Jika rasa penyesalan berlarut, tidak tertutup kemungkinan ketidakharmonisan
berujung pada perceraian.
Karena
itu, hadapilah kenyataan yang saat ini kita hadapi. Inilah masalah kita. Jangan
lari dari masalah dengan melongkok ke belakang. Atau, na’udzubillah,
membayangkan sosok lain di luar pasangan kita. Hal ini akan membuka pintu setan
sehingga kian meracuni pikiran kita.
2.
Berpikir objektif
Kadang,
konflik bisa menyeret hal lain yang sebetulnya tidak terlibat. Ini terjadi
karena konflik disikapi dengan emosional. Apalagi sudah melibatkan pihak ketiga
yang mengetahui masalah internal rumah tangga tidak secara utuh.
Jadi,
cobalah lokalisir masalah pada pagarnya. Lebih bagus lagi jika dalam memetakan
masalah ini dilakukan dengan kerjasama dua belah pihak yang bersengketa. Tentu
akan ada inti masalah yang perlu dibenahi.
Misalnya,
masalah kurang penghasilan dari pihak suami. Jangan disikapi emosional sehingga
menyeret masalah lain. Misalnya, suami yang tidak becus mencari duit atau suami
dituduh sebagai pemalas. Kalau ini terjadi, reaksi balik pun terjadi. Suami
akan berteriak bahwa si isteri bawel, materialistis, dan kurang pengertian.
Padahal
kalau mau objektif, masalah kurang penghasilan bisa disiasati dengan kerjasama
semua pihak dalam rumah tangga. Tidak tertutup kemungkinan, isteri pun ikut
mencari penghasilan, bahkan bisa sekaligus melatih kemandirian anak-anak.
3. Lihat
kelebihan pasangan, jangan sebaliknya
Untuk
menumbuhkan rasa optimistis, lihatlah kelebihan pasangan kita. Jangan
sebaliknya, mengungkit-ungkit kekurangan yang dimiliki. Imajinasi dari sebuah
benda, bergantung pada bagaimana kita meletakkan sudut pandangnya.
Mungkin
secara materi dan fisik, pasangan kita mempunyai banyak kekurangan. Rasanya
sulit sekali mencari kelebihannya. Tapi, di sinilah uniknya berumah tangga. Bagaimana
mungkin sebuah pasangan suami isteri yang tidak saling cinta bisa punya anak
lebih dari satu.
Berarti,
ada satu atau dua kelebihan yang kita sembunyikan dari pasangan kita. Paling
tidak, niat ikhlas dia dalam mendampingi kita karena Allah sudah merupakan
kelebihan yang tiada tara . Luar biasa nilainya
di sisi Allah. Nah, dari situlah kita memandang. Sambil jalan, segala
kekurangan pasangan kita itu dilengkapi dengan kelebihan yang kita miliki.

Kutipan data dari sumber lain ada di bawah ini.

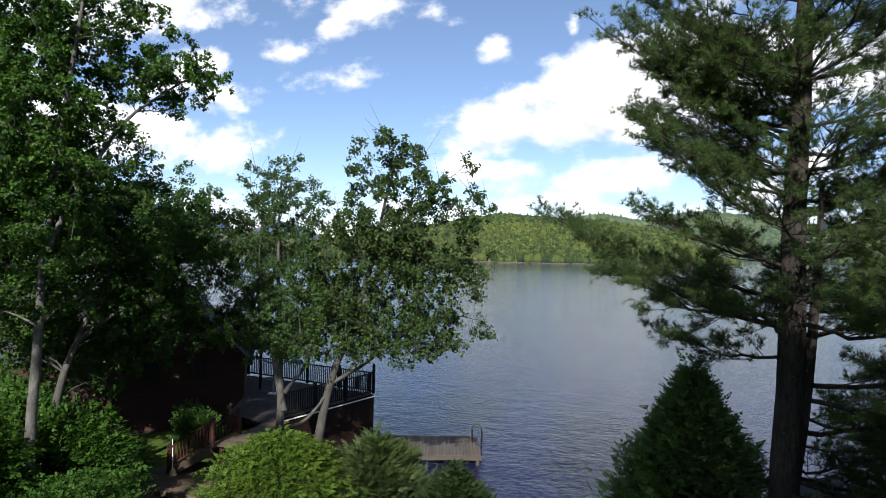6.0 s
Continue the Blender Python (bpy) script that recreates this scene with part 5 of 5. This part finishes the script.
def build_deck():
    d = thing("lake_deck", (0, 0, 0), "raised dark wooden deck with a balustrade over the lake", "deck")
    outline = [DECK_EDGE[2], DECK_EDGE[1], DECK_EDGE[0], DECK_BACK[1], (-18.9, 32.0), (-17.2, 30.3), (-16.2, 27.6)]
    part("floor", slab(outline, DECK_TOP - 0.16, DECK_TOP - 0.045), SIDING, d)
    rng = random.Random(9)
    for i in range(62):
        y = 26.85 + i * 0.152
        if y > 34.2:
            break
        x1 = np.interp(y, [p[1] for p in reversed(DECK_EDGE)], [p[0] for p in reversed(DECK_EDGE)]) if y < 32.9 else -11.75 - (y - 32.9) * 4.47
        x0 = float(np.interp(y, (26.7, 27.6, 30.3, 32.0, 34.7), (-14.0, -16.2, -17.2, -18.9, -19.8)))
        if x1 - x0 < 0.2:
            break
        part("floor_board", boxed((x1 - 0.03 - x0, 0.142, 0.035), pose((x1 - 0.03 + x0) / 2, y, DECK_TOP - 0.0275 + rng.uniform(-0.002, 0.002)), 0.003), DECKWOOD, d)
    for p, q in zip(DECK_EDGE, DECK_EDGE[1:]):
        w = part("skirt", beam((*p, -0.95), (*q, -0.95), 0.08, 2.8, 0), SIDING, d, "dark red-brown boarded deck skirt")
        part("edge_board", beam((p[0] + 0.06, p[1] - 0.02, 0.47), (q[0] + 0.06, q[1] - 0.02, 0.47), 0.04, 0.05), WHITE, w, "pale edge strip")
    part("skirt", beam((*DECK_BACK[0], -0.95), (*DECK_BACK[1], -0.95), 0.08, 2.8, 0), SIDING, d)
    r = thing("deck_railing", (0, 0, 0), "dark wooden balustrade round the lake deck", "railing", "deck railings")
    railing(r, DECK_BACK[0], DECK_BACK[1], DECK_TOP, True, True)
    r2 = thing("deck_railing", (0, 0, 0), "dark wooden balustrade along the near side of the deck", "railing", "deck railings")
    railing(r2, DECK_EDGE[0], DECK_EDGE[1], DECK_TOP, False, True)
    r3 = thing("deck_railing", (0, 0, 0), "dark wooden balustrade along the near side of the deck", "railing", "deck railings")
    railing(r3, DECK_EDGE[1], (-13.75, 27.4), DECK_TOP, False, True)
    lamp = thing("post_lantern", (-11.75, 32.9, DECK_TOP + 1.165), "small dark lantern on the deck corner post", "lantern")
    part("lantern_body", lathe(((0.03, 0), (0.07, 0.03), (0.085, 0.16), (0.05, 0.2)), 8), METAL_DARK, lamp)
    part("lantern_roof", lathe(((0.11, 0.2), (0.03, 0.28), (0.012, 0.34)), 8), METAL_DARK, lamp)
    pole = thing("flag_pole", (-12.35, 32.9, DECK_TOP), "thin grey metal flag pole at the deck corner", "pole")
    part("shaft", rod((0, 0, 0), (0, 0, 2.9), 0.025, 0.016), STEEL, pole)
    part("finial", lathe(((0.01, 2.9), (0.04, 2.93), (0.04, 2.97), (0.008, 3.0)), 8), STEEL, pole)
    part("foot_plate", boxed((0.16, 0.16, 0.02), pose(0, 0, 0.01), 0.003), STEEL, pole)
    # deck table and bench at rest near the house
    t = thing("patio_table", (-16.2, 31.2, DECK_TOP), "small dark round patio table on the deck", "table")
    part("table_top", lathe(((0.5, 0.70), (0.5, 0.73)), 20), DECKWOOD, t)
    part("pedestal", lathe(((0.28, 0.0), (0.26, 0.03), (0.04, 0.06), (0.04, 0.70)), 12), STEEL, t)


def build_steps():
    s = thing("cabin_steps", (0, 0, 0), "red-brown wooden steps with railings up to the deck", "steps")
    low, high, n = -0.55, DECK_TOP, 7
    x0, x1, y0, y1 = -15.85, -14.05, 23.56, 25.1
    rise, run = (high - low) / n, (x1 - x0) / n
    for i in range(n):
        part("tread", boxed((run + 0.04, y1 - y0, 0.04), pose(x0 + (i + 0.5) * run, (y0 + y1) / 2, low + (i + 1) * rise - 0.02), 0.005), PLANK, s)
        part("riser", boxed((0.025, y1 - y0 - 0.06, rise - 0.04), pose(x0 + i * run + 0.02, (y0 + y1) / 2, low + i * rise + rise / 2 - 0.02), 0), REDWOOD, s)
    for y in (y0 - 0.03, y1 + 0.03):
        part("stringer", beam((x0 - 0.05, y, low - 0.02), (x1, y, high - 0.12), 0.05, 0.26), PLANK, s)
        for x, z in ((x0 + 0.02, low), (x1 + 0.0, high)):
            p = part("newel_post", boxed((0.12, 0.12, 1.0), pose(x, y, z + 0.47), 0.012), REDWOOD, s)
            part("post_cap", boxed((0.16, 0.16, 0.04), pose(x, y, z + 0.99), 0.01), REDWOOD, p)
        part("hand_rail", beam((x0, y, low + 0.92), (x1, y, high + 0.92), 0.09, 0.06), REDWOOD, s)
        part("lower_rail", beam((x0, y, low + 0.26), (x1, y, high + 0.26), 0.05, 0.06), REDWOOD, s)
        me = bpy.data.meshes.new("baluster")
        bm = boxed((0.045, 0.045, 0.68), Matrix(), 0.004)
        bm.to_mesh(me)
        bm.free()
        me.materials.append(REDWOOD)
        for k in range(13):
            t = (k + 0.7) / 13.4
            part("baluster", me, REDWOOD, s, at=pose(x0 + (x1 - x0) * t, y, low + (high - low) * t + 0.58))
    # upper landing that joins the deck
    u = thing("upper_landing", (0, 0, 0), "wooden landing between the steps and the deck", "landing")
    boards(u, "plank", PLANK, x1 + 0.01, x1 + 0.9, 23.7, 27.3, DECK_TOP - 0.004, 0.14, 0.035, 0.01, 5)
    for x in (x1 + 0.1, x1 + 0.8):
        for y in (23.9, 25.6, 27.0):
            part("post", boxed((0.11, 0.11, 1.7), pose(x, y, DECK_TOP - 0.9), 0.008), REDWOOD, u)
    # lower landing
    d = thing("lower_landing", (0, 0, 0), "weathered grey-brown plank landing at the foot of the steps", "landing")
    boards(d, "plank", PLANK, -16.6, -13.6, 22.15, 25.0, low, 0.14, 0.035, 0.01, 6)
    part("rim_board", boxed((2.98, 0.04, 0.16), pose(-15.1, 22.12, low - 0.09), 0.004), PLANK, d)
    part("rim_board", boxed((0.04, 2.86, 0.16), pose(-13.57, 23.57, low - 0.09), 0.004), PLANK, d)
    part("step_board", boxed((2.2, 0.34, 0.05), pose(-14.75, 21.92, low - 0.22), 0.005), PLANK, d)
    part("step_riser", boxed((2.2, 0.03, 0.2), pose(-14.75, 21.80, low - 0.35), 0.003), PLANK, d)
    for x in (-16.5, -15.1, -13.7):
        for y in (22.25, 24.9):
            part("post", boxed((0.1, 0.1, 0.75), pose(x, y, low - 0.42), 0.005), PLANK, d)
    b = thing("broom", (-15.6, 23.45, low), "broom with a white handle leaning on the step rail", "broom")
    part("broom_handle", rod((0.02, -0.05, 0.24), (-0.2, 0.2, 1.2), 0.011), WHITE, b)
    part("bristles", lathe(((0.13, 0.0), (0.10, 0.14), (0.03, 0.26)), 10), STRAW, b)


def build_green_walk():
    w = thing("green_walkway", (0, 0, 0), "low walkway covered in blue-green carpet beside the hedge", "walkway")
    z = -0.78
    outer = [(-13.45, 21.75), (-11.2, 18.55), (-14.6, 16.15), (-24.0, 9.6)]
    inner = [(-24.9, 10.9), (-15.4, 17.35), (-13.2, 18.95), (-15.1, 21.75)]
    bm = bmesh.new()
    ring = outer + inner
    top = [bm.verts.new((x, y, z)) for x, y in ring]
    low = [bm.verts.new((x, y, z - 0.14)) for x, y in ring]
    k = len(ring)
    for i in range(3):
        bm.faces.new((top[i], top[k - 1 - i], top[k - 2 - i], top[i + 1]))
    for i in range(k):
        j = (i + 1) % k
        bm.faces.new((top[i], top[j], low[j], low[i]))
    bmesh.ops.recalc_face_normals(bm, faces=bm.faces)
    part("carpet_top", bm, GREENCARPET, w)
    for p, q in zip(outer, outer[1:]):
        part("edge_board", beam((*p, z - 0.085), (*q, z - 0.085), 0.05, 0.12), BLACKWOOD, w)
    for x, y in ((-13.5, 21.0), (-11.6, 18.7), (-14.6, 16.7), (-17.2, 14.8), (-20.5, 12.5)):
        part("support", boxed((0.1, 0.1, 0.9), pose(x, y, z - 0.58), 0), BLACKWOOD, w)


def build_boardwalk():
    w = thing("boardwalk", (0.83, 8.6, gz(0.83, 8.6)), "grey weathered plank boardwalk across the lawn", "boardwalk", turn=-17.5)
    rng = random.Random(3)
    me = bpy.data.meshes.new("plank")
    bm = boxed((0.88, 0.135, 0.04), Matrix(), 0.006)
    bm.to_mesh(me)
    bm.free()
    me.materials.append(PLANK)
    turn = pose(0, 0, 0, 0, 0, -17.5)
    o = Vector((0.83, 8.6, gz(0.83, 8.6)))
    for i in range(75):
        y = -8.3 + i * 0.146
        p = o + turn @ Vector((0, y, 0))
        part("plank", me, PLANK, w, at=pose(rng.uniform(-0.012, 0.012), y, gz(p.x, p.y) - o.z + 0.115, rng.uniform(-0.8, 0.8) - 3.9, rng.uniform(-0.4, 0.4), rng.uniform(-0.5, 0.5)))
    for x in (-0.4, 0.4):
        a, b = o + turn @ Vector((x, -8.35, 0)), o + turn @ Vector((x, 2.54, 0))
        part("runner", beam((x, -8.35, gz(a.x, a.y) - o.z + 0.03), (x, 2.54, gz(b.x, b.y) - o.z + 0.03), 0.09, 0.12), PLANK, w)


def build_lamp():
    z = gz(-3.26, 14.45)
    p = thing("lamp_post", (-3.26, 14.45, z), "slim dark garden lamp post with a lantern head", "lamp post")
    part("pole", rod((0, 0, -0.2), (0, 0, 1.78), 0.032, 0.026, 10), METAL_DARK, p)
    part("ladder_bar", rod((-0.14, 0, 1.66), (0.14, 0, 1.66), 0.011), METAL_DARK, p)
    h = part("lantern_glass", lathe(((0.055, 1.80), (0.10, 1.98)), 6), GLASS, p)
    part("lantern_base", lathe(((0.03, 1.74), (0.07, 1.77), (0.06, 1.80)), 8), METAL_DARK, h)
    part("lantern_roof", lathe(((0.135, 1.98), (0.12, 2.0), (0.03, 2.09), (0.012, 2.13)), 8), METAL_DARK, h)
    for k in range(6):
        a = k * math.pi / 3
        part("glazing_bar", rod((0.057 * math.cos(a), 0.057 * math.sin(a), 1.80), (0.104 * math.cos(a), 0.104 * math.sin(a), 1.98), 0.006, sides=5), METAL_DARK, h)


def build_swim_dock():
    d = thing("swim_dock", (0, 0, 0), "grey plank swimming dock beside the deck", "dock")
    rng = random.Random(2)
    m = pose(-9.6, 33.0, -1.7, 0, 0, 16)
    me = bpy.data.meshes.new("plank")
    bm = boxed((0.15, 2.9, 0.035), Matrix(), 0.004)
    bm.to_mesh(me)
    bm.free()
    me.materials.append(DOCK_WOOD)
    for i in range(39):
        part("plank", me, DOCK_WOOD, d, at=m @ pose(-3.1 + 0.16 * i, 0, -0.02 + rng.uniform(-0.003, 0.003), 0, 0, rng.uniform(-0.2, 0.2)))
    for y in (-1.4, 1.4):
        part("stringer", boxed((6.3, 0.06, 0.2), m @ pose(-0.06, y, -0.14), 0.005), DOCK_WOOD, d)
    for x in (-2.6, 0, 2.9):
        for y in (-1.3, 1.3):
            part("pile", rod(m @ Vector((x, y, -2.3)), m @ Vector((x, y, -0.04)), 0.08), DOCK_WOOD, d)
    l = thing("swim_ladder", (0, 0, 0), "bent dark metal swim ladder on the dock end", "ladder")
    for y in (0.35, 0.85):
        arc = [m @ Vector((2.75 + 0.24 - 0.24 * math.cos(a), y, 0.55 + 0.24 * math.sin(a))) for a in np.linspace(0, math.pi, 9)]
        pts = [m @ Vector((2.75, y, 0.0))] + arc + [m @ Vector((3.23, y, -1.2))]
        part("ladder_rail", mesh_of("ladder_rail", *tubes([(np.array(pts), [0.022] * len(pts))], 7)), METAL_DARK, l)
    for z in (-0.2, -0.5, -0.8):
        part("rung", rod(m @ Vector((3.23, 0.35, z)), m @ Vector((3.23, 0.85, z)), 0.018), METAL_DARK, l)


build_boathouse()
build_moored_boat()
build_cabin()
build_deck()
build_steps()
build_green_walk()
build_boardwalk()
build_lamp()
build_swim_dock()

Bukan malah menjatuhkan atau melemahkan semangat untuk berubah.
4.
Sertakan sakralitas berumah tangga
Salah
satu pijakan yang paling utama seorang rela berumah tangga adalah karena adanya
ketaatan pada syariat Allah. Padahal, kalau menurut hitung-hitungan materi,
berumah tangga itu melelahkan. Justru di situlah nilai pahala yang Allah
janjikan.
Ketika
masalah nyaris tidak menemui ujung pangkalnya, kembalikanlah itu kepada sang
pemilik masalah, Allah swt. Pasangkan rasa baik sangka kepada Allah swt.
Tataplah hikmah di balik masalah. Insya Allah, ada kebaikan dari semua masalah
yang kita hadapi.
Lakukanlah pendekatan ubudiyah.
Jangan bosan dengan doa. Bisa jadi, dengan taqarrub pada Allah,
masalah yang berat bisa terlihat ringan. Dan secara otomatis, solusi akan
terlihat di depan mata. Insya Allah!